PROBLEM REQUIREMENTS: Write out exactly the lines from the line with "made[o].matrix_parent_inverse = o.matrix_parent_inverse" through the line with "scene.view_settings.keyframe_insert(path, frame=frame(t))", both ends included, and no other line.

SUPPLIED INFORMATION:
⁂
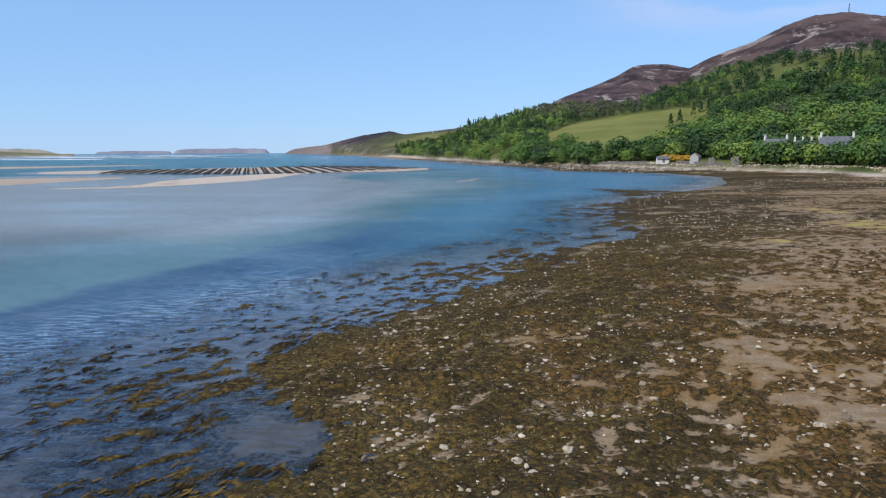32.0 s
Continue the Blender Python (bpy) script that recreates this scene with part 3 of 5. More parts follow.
⁂
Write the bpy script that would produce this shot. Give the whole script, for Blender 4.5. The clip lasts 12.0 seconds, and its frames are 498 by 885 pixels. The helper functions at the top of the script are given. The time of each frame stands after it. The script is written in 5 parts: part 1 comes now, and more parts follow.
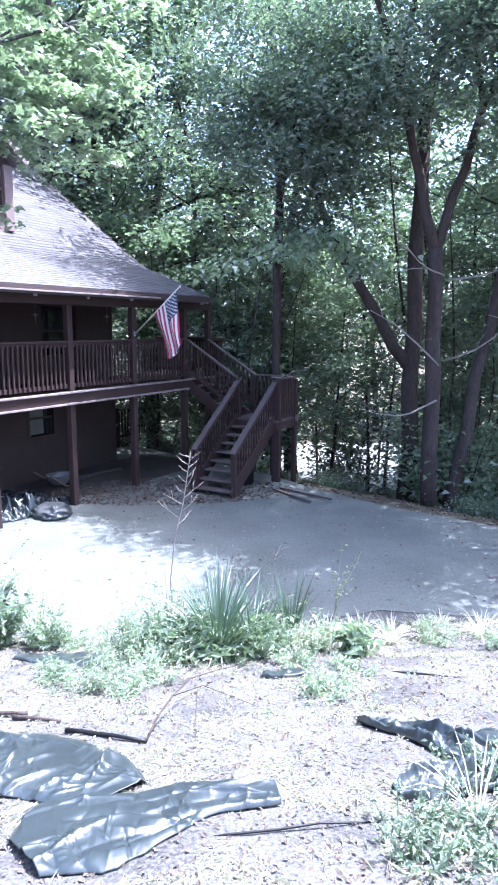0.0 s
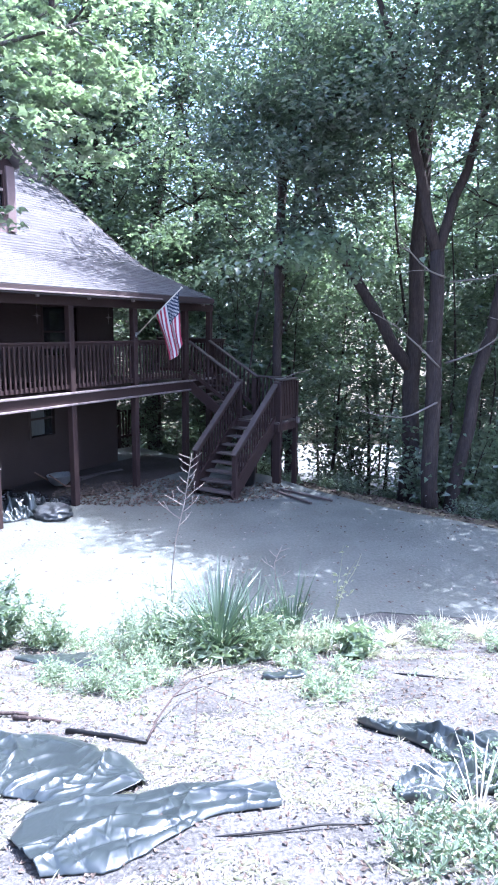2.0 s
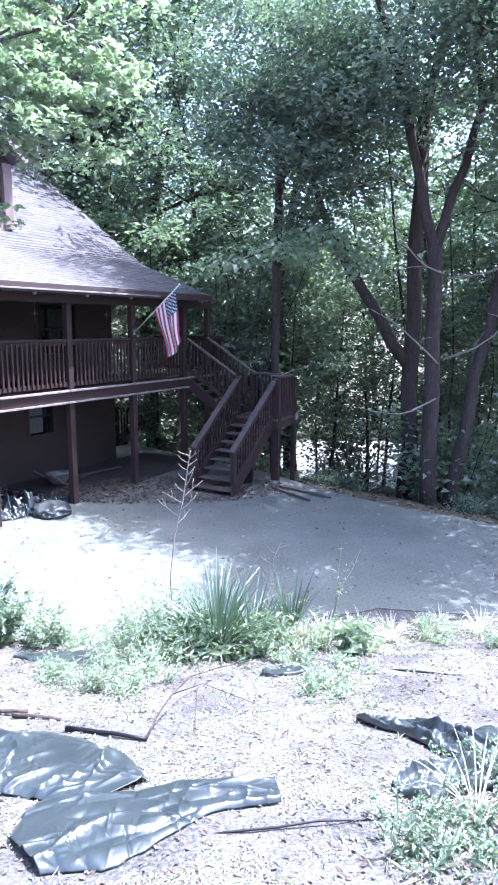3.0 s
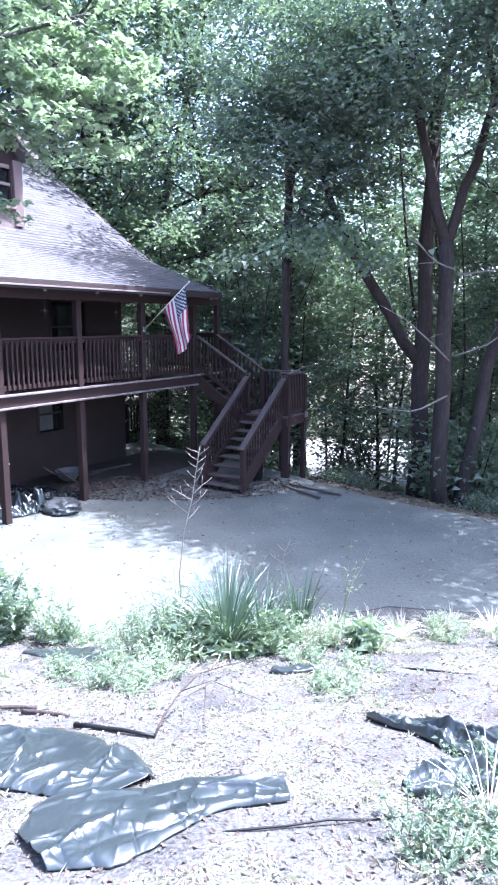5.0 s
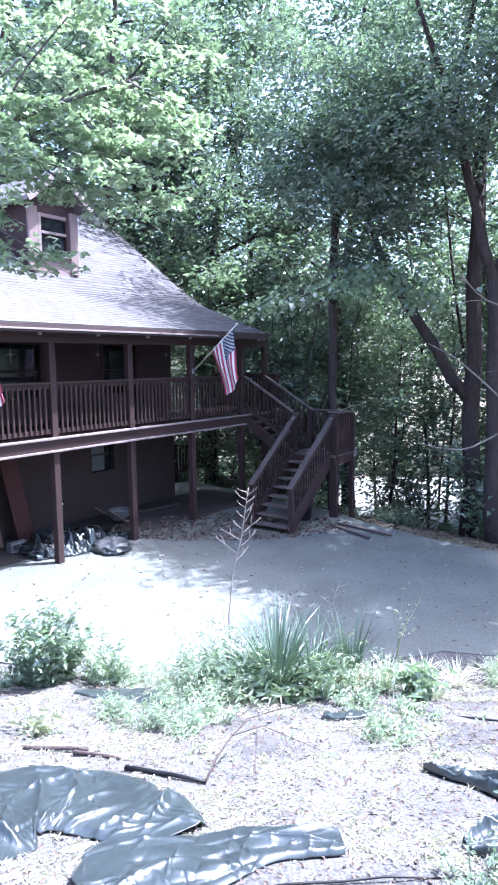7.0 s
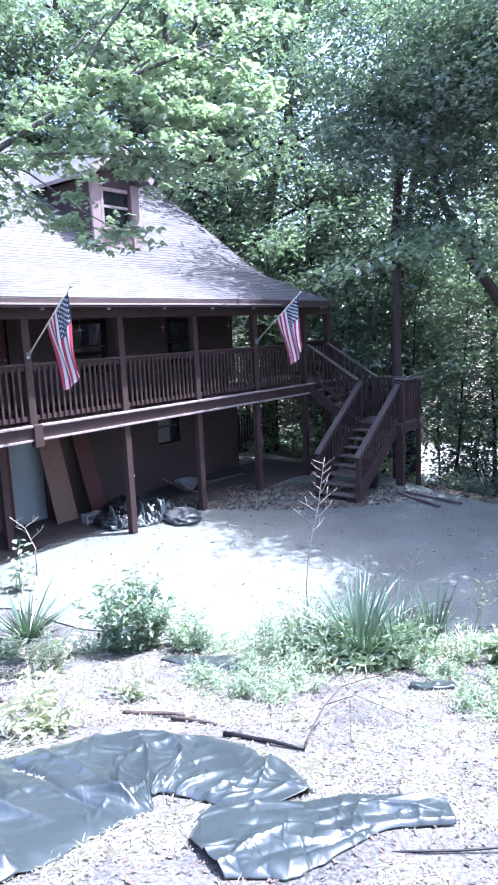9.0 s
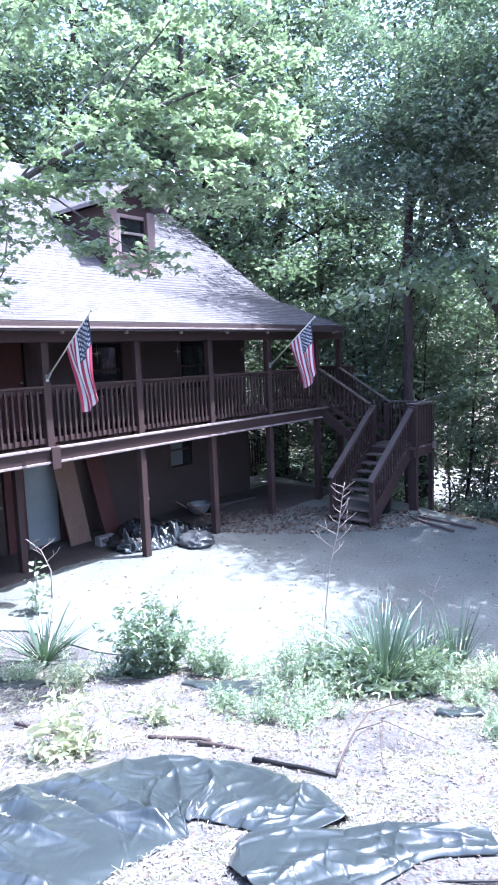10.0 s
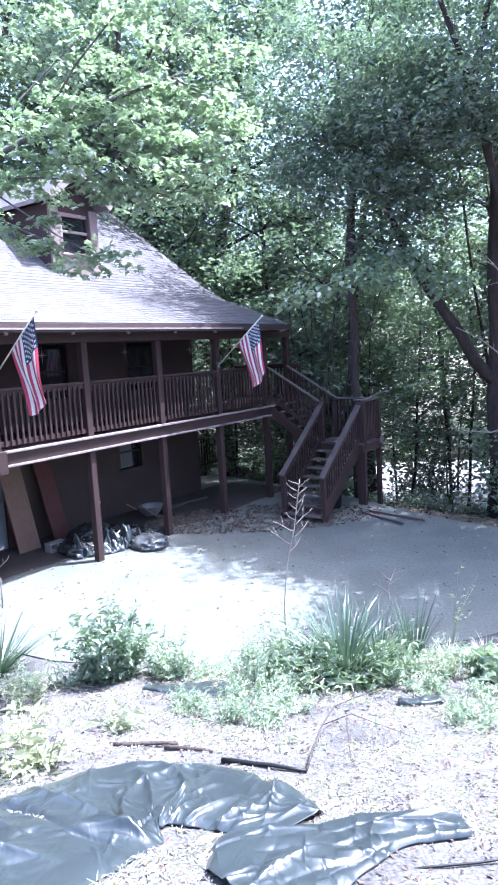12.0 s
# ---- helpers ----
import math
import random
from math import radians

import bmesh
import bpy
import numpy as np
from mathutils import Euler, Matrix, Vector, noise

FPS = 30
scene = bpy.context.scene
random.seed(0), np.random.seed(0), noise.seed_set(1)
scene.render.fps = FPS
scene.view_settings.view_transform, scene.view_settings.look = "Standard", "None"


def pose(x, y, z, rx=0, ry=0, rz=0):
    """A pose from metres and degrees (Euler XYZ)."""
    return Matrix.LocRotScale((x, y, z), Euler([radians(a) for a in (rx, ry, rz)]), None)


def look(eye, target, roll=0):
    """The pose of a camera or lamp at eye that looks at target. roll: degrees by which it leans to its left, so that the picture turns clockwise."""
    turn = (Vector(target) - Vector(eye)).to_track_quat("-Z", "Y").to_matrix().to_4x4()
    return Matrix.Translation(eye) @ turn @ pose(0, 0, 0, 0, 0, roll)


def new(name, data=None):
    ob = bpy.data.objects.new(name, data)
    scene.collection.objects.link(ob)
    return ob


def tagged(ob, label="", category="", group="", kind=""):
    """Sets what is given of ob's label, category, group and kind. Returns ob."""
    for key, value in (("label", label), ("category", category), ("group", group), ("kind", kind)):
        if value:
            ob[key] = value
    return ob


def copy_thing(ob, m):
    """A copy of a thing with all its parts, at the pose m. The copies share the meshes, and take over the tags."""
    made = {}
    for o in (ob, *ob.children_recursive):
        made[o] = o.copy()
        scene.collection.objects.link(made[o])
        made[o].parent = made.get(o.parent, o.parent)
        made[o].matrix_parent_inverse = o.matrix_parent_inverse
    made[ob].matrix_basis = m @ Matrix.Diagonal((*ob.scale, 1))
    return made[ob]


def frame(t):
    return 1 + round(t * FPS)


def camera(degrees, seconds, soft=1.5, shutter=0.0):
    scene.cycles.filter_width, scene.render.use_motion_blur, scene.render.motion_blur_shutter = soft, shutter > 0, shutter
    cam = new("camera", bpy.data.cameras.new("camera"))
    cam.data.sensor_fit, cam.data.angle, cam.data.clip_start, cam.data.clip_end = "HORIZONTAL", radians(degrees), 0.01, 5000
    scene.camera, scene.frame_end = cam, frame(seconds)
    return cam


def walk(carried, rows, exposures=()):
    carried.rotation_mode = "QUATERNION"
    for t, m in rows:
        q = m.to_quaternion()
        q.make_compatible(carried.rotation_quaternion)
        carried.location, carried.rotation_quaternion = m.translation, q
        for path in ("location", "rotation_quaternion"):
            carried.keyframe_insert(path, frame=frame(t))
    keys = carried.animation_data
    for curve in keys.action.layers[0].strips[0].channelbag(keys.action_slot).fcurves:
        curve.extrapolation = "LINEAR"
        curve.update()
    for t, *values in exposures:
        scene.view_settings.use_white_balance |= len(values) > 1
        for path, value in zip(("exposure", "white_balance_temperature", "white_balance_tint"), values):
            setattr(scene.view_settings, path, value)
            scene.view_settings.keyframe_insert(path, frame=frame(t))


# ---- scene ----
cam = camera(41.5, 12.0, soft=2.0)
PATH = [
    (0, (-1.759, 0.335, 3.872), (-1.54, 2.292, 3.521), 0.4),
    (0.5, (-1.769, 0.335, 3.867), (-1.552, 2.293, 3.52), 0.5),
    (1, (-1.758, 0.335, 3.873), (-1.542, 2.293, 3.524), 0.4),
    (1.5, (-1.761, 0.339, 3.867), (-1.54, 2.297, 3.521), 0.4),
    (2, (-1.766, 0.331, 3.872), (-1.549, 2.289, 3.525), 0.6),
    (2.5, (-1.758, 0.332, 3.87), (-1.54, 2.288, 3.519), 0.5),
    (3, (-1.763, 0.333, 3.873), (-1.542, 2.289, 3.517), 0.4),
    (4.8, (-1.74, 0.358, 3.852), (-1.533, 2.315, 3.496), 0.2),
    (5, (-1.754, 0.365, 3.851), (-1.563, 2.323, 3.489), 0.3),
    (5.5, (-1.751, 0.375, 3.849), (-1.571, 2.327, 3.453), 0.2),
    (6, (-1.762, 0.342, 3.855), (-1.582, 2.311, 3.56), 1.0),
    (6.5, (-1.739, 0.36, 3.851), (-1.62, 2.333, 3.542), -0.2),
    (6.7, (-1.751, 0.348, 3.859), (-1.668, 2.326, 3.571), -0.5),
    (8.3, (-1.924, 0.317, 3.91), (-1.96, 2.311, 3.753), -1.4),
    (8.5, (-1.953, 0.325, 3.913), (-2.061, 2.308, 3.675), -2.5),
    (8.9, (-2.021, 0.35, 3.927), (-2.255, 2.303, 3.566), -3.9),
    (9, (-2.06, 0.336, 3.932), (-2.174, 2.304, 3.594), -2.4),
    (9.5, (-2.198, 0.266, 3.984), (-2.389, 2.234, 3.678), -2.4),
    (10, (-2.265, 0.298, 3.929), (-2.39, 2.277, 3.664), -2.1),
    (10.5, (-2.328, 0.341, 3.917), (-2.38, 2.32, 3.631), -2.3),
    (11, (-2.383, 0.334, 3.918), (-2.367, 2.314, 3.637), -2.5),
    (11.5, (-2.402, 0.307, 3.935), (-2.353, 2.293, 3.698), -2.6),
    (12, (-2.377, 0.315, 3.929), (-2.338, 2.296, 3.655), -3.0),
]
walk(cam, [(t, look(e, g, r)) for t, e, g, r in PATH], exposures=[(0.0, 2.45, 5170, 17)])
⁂
RESPONSE TO THE EXERCISE:
        made[o].matrix_parent_inverse = o.matrix_parent_inverse
    made[ob].matrix_basis = m @ Matrix.Diagonal((*ob.scale, 1))
    return made[ob]


def frame(t):
    return 1 + round(t * FPS)


def camera(degrees, seconds, soft=1.5, shutter=0.0):
    scene.cycles.filter_width, scene.render.use_motion_blur, scene.render.motion_blur_shutter = soft, shutter > 0, shutter
    cam = new("camera", bpy.data.cameras.new("camera"))
    cam.data.sensor_fit, cam.data.angle, cam.data.clip_start, cam.data.clip_end = "HORIZONTAL", radians(degrees), 0.01, 5000
    scene.camera, scene.frame_end = cam, frame(seconds)
    return cam


def walk(carried, rows, exposures=()):
    carried.rotation_mode = "QUATERNION"
    for t, m in rows:
        q = m.to_quaternion()
        q.make_compatible(carried.rotation_quaternion)
        carried.location, carried.rotation_quaternion = m.translation, q
        for path in ("location", "rotation_quaternion"):
            carried.keyframe_insert(path, frame=frame(t))
    keys = carried.animation_data
    for curve in keys.action.layers[0].strips[0].channelbag(keys.action_slot).fcurves:
        curve.extrapolation = "LINEAR"
        curve.update()
    for t, *values in exposures:
        scene.view_settings.use_white_balance |= len(values) > 1
        for path, value in zip(("exposure", "white_balance_temperature", "white_balance_tint"), values):
            setattr(scene.view_settings, path, value)
            scene.view_settings.keyframe_insert(path, frame=frame(t))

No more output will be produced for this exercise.